* _Exercise_:
Your copy of the material must match it exactly, except that pictures are dropped.

* _Supplied information_:
>> START

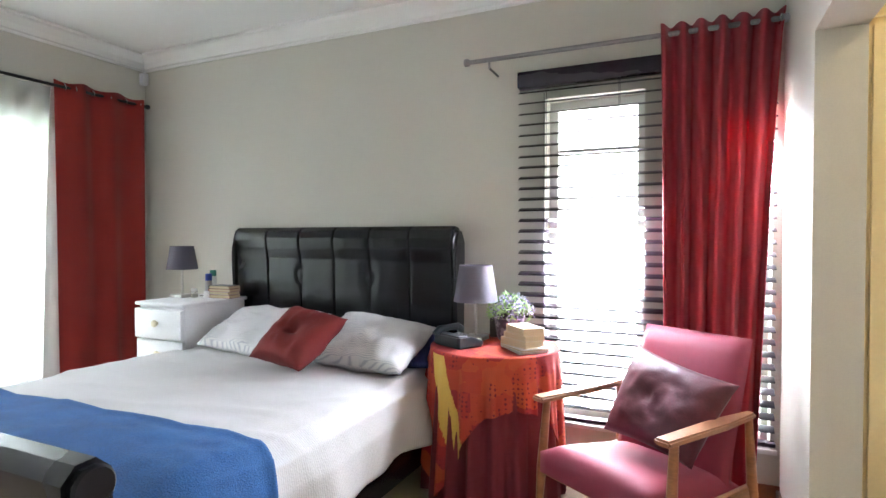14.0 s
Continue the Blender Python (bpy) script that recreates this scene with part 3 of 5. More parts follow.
pillow("pillow", "pale striped cotton pillow against the headboard", "pillow", [(-5.39, -0.86, 0.60), (-5.335, -0.29, 0.60), (-5.80, -0.31, 0.745), (-5.86, -0.95, 0.785)], 0.17, TICKING, "pillows on the bed", seed=2.0, wr=0.020, n=26)
pillow("pillow", "pale striped cotton pillow against the headboard", "pillow", [(-5.47, -1.74, 0.60), (-5.36, -1.10, 0.60), (-5.84, -1.04, 0.775), (-5.80, -1.66, 0.785)], 0.17, TICKING, "pillows on the bed", seed=5.0, wr=0.020, n=26)
pillow("pillow", "navy blue pillow under a striped one", "pillow", [(-5.58, -0.92, 0.585), (-5.56, -0.26, 0.585), (-5.93, -0.26, 0.68), (-5.93, -0.92, 0.68)], 0.12, NAVY, "pillows on the bed", seed=7.0)
cushion = pillow("cushion", "rust red square cushion with a sunken centre button", "cushion", [(-5.20, -1.07, 0.64), (-5.11, -0.69, 0.625), (-5.39, -0.61, 0.83), (-5.44, -0.97, 0.87)], 0.19, REDCUSH, pinch=0.09, seed=3.0, wr=0.009, n=26)
heart, nrm = Vector((-5.285, -0.835, 0.741)), Vector((0.66, 0.10, 0.75)).normalized()
for v in cushion.data.vertices:
    d = (v.co - heart)
    flat = (d - nrm * d.dot(nrm)).length
    if d.dot(nrm) > 0:
        v.co -= nrm * (0.05 * math.exp(-flat ** 2 / 0.0012) + 0.02 * math.exp(-flat ** 2 / 0.008))

# bedside chest
ns = thing("bedside_chest", "white painted bedside chest with round cream knobs", "nightstand")
bx("body", NSWHITE, (-5.93, -5.455, -2.20, -1.81, 0.04, 0.815), ns, bev=0.003)
bx("top", NSWHITE, (-5.94, -5.43, -2.215, -1.797, 0.817, 0.837), ns, bev=0.003)
bx("plinth", NSWHITE, (-5.92, -5.47, -2.19, -1.82, 0.0, 0.04), ns)
for k in range(4):
    z = 0.62 - 0.187 * k
    dr = bx("drawer", NSWHITE, (-5.452, -5.432 + (0.012 if k == 0 else 0), -2.205, -1.808, z, z + 0.178), ns, bev=0.004)
    bm = bmesh.new()
    lathe(bm, [(0.0, 0), (0.010, 0), (0.011, 0.01), (0.021, 0.016), (0.022, 0.024), (0.016, 0.031), (0.0, 0.033)], 20, pose(-5.433 + (0.012 if k == 0 else 0), -2.006, z + 0.095, 0, 90, 0))
    part("knob", bm, KNOB, dr, "round cream knob", smooth=True)


def table_lamp(x, y, z, label, h=0.34, r0=0.062, r1=0.088, sh=0.135):
    lamp = thing("table_lamp", label, "lamp", pose(x, y, z), "bedside lamps")
    bx("base", STEEL, (-0.055, 0.055, -0.055, 0.055, 0.0, 0.022), lamp, bev=0.004)
    bm = bmesh.new()
    tube(bm, [(0, 0, 0.02), (0, 0, h - 0.03)], 0.007, 10)
    part("stem", bm, STEEL, lamp, smooth=True)
    bm = bmesh.new()
    n = 36
    pr = [(r1, h - sh), (r0, h), (r0 - 0.003, h), (r1 - 0.003, h - sh)]
    rings = [[bm.verts.new((r * math.cos(2 * math.pi * i / n), r * math.sin(2 * math.pi * i / n), q)) for i in range(n)] for r, q in pr]
    for a, b in zip(rings, rings[1:] + rings[:1]):
        for i in range(n):
            bm.faces.new((a[i], a[(i + 1) % n], b[(i + 1) % n], b[i]))
    shade = part("shade", bm, SHADE, lamp, "tapered grey cloth shade", smooth=True)
    bm = bmesh.new()
    tube(bm, [(r0 * math.cos(a), r0 * math.sin(a), h) for a in [i * math.pi / 18 for i in range(37)]], 0.003, 6)
    part("rim", bm, SHADE, shade)
    bm = bmesh.new()
    lathe(bm, [(0.0, h - 0.09), (0.022, h - 0.075), (0.026, h - 0.055), (0.014, h - 0.03), (0.012, h - 0.02), (0.0, h - 0.02)], 14)
    part("bulb", bm, WINWHITE, lamp, smooth=True)
    return lamp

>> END

* _Reply to the exercise_:
14.0 s
Continue the Blender Python (bpy) script that recreates this scene with part 3 of 5. More parts follow.
pillow("pillow", "pale striped cotton pillow against the headboard", "pillow", [(-5.39, -0.86, 0.60), (-5.335, -0.29, 0.60), (-5.80, -0.31, 0.745), (-5.86, -0.95, 0.785)], 0.17, TICKING, "pillows on the bed", seed=2.0, wr=0.020, n=26)
pillow("pillow", "pale striped cotton pillow against the headboard", "pillow", [(-5.47, -1.74, 0.60), (-5.36, -1.10, 0.60), (-5.84, -1.04, 0.775), (-5.80, -1.66, 0.785)], 0.17, TICKING, "pillows on the bed", seed=5.0, wr=0.020, n=26)
pillow("pillow", "navy blue pillow under a striped one", "pillow", [(-5.58, -0.92, 0.585), (-5.56, -0.26, 0.585), (-5.93, -0.26, 0.68), (-5.93, -0.92, 0.68)], 0.12, NAVY, "pillows on the bed", seed=7.0)
cushion = pillow("cushion", "rust red square cushion with a sunken centre button", "cushion", [(-5.20, -1.07, 0.64), (-5.11, -0.69, 0.625), (-5.39, -0.61, 0.83), (-5.44, -0.97, 0.87)], 0.19, REDCUSH, pinch=0.09, seed=3.0, wr=0.009, n=26)
heart, nrm = Vector((-5.285, -0.835, 0.741)), Vector((0.66, 0.10, 0.75)).normalized()
for v in cushion.data.vertices:
    d = (v.co - heart)
    flat = (d - nrm * d.dot(nrm)).length
    if d.dot(nrm) > 0:
        v.co -= nrm * (0.05 * math.exp(-flat ** 2 / 0.0012) + 0.02 * math.exp(-flat ** 2 / 0.008))

# bedside chest
ns = thing("bedside_chest", "white painted bedside chest with round cream knobs", "nightstand")
bx("body", NSWHITE, (-5.93, -5.455, -2.20, -1.81, 0.04, 0.815), ns, bev=0.003)
bx("top", NSWHITE, (-5.94, -5.43, -2.215, -1.797, 0.817, 0.837), ns, bev=0.003)
bx("plinth", NSWHITE, (-5.92, -5.47, -2.19, -1.82, 0.0, 0.04), ns)
for k in range(4):
    z = 0.62 - 0.187 * k
    dr = bx("drawer", NSWHITE, (-5.452, -5.432 + (0.012 if k == 0 else 0), -2.205, -1.808, z, z + 0.178), ns, bev=0.004)
    bm = bmesh.new()
    lathe(bm, [(0.0, 0), (0.010, 0), (0.011, 0.01), (0.021, 0.016), (0.022, 0.024), (0.016, 0.031), (0.0, 0.033)], 20, pose(-5.433 + (0.012 if k == 0 else 0), -2.006, z + 0.095, 0, 90, 0))
    part("knob", bm, KNOB, dr, "round cream knob", smooth=True)


def table_lamp(x, y, z, label, h=0.34, r0=0.062, r1=0.088, sh=0.135):
    lamp = thing("table_lamp", label, "lamp", pose(x, y, z), "bedside lamps")
    bx("base", STEEL, (-0.055, 0.055, -0.055, 0.055, 0.0, 0.022), lamp, bev=0.004)
    bm = bmesh.new()
    tube(bm, [(0, 0, 0.02), (0, 0, h - 0.03)], 0.007, 10)
    part("stem", bm, STEEL, lamp, smooth=True)
    bm = bmesh.new()
    n = 36
    pr = [(r1, h - sh), (r0, h), (r0 - 0.003, h), (r1 - 0.003, h - sh)]
    rings = [[bm.verts.new((r * math.cos(2 * math.pi * i / n), r * math.sin(2 * math.pi * i / n), q)) for i in range(n)] for r, q in pr]
    for a, b in zip(rings, rings[1:] + rings[:1]):
        for i in range(n):
            bm.faces.new((a[i], a[(i + 1) % n], b[(i + 1) % n], b[i]))
    shade = part("shade", bm, SHADE, lamp, "tapered grey cloth shade", smooth=True)
    bm = bmesh.new()
    tube(bm, [(r0 * math.cos(a), r0 * math.sin(a), h) for a in [i * math.pi / 18 for i in range(37)]], 0.003, 6)
    part("rim", bm, SHADE, shade)
    bm = bmesh.new()
    lathe(bm, [(0.0, h - 0.09), (0.022, h - 0.075), (0.026, h - 0.055), (0.014, h - 0.03), (0.012, h - 0.02), (0.0, h - 0.02)], 14)
    part("bulb", bm, WINWHITE, lamp, smooth=True)
    return lamp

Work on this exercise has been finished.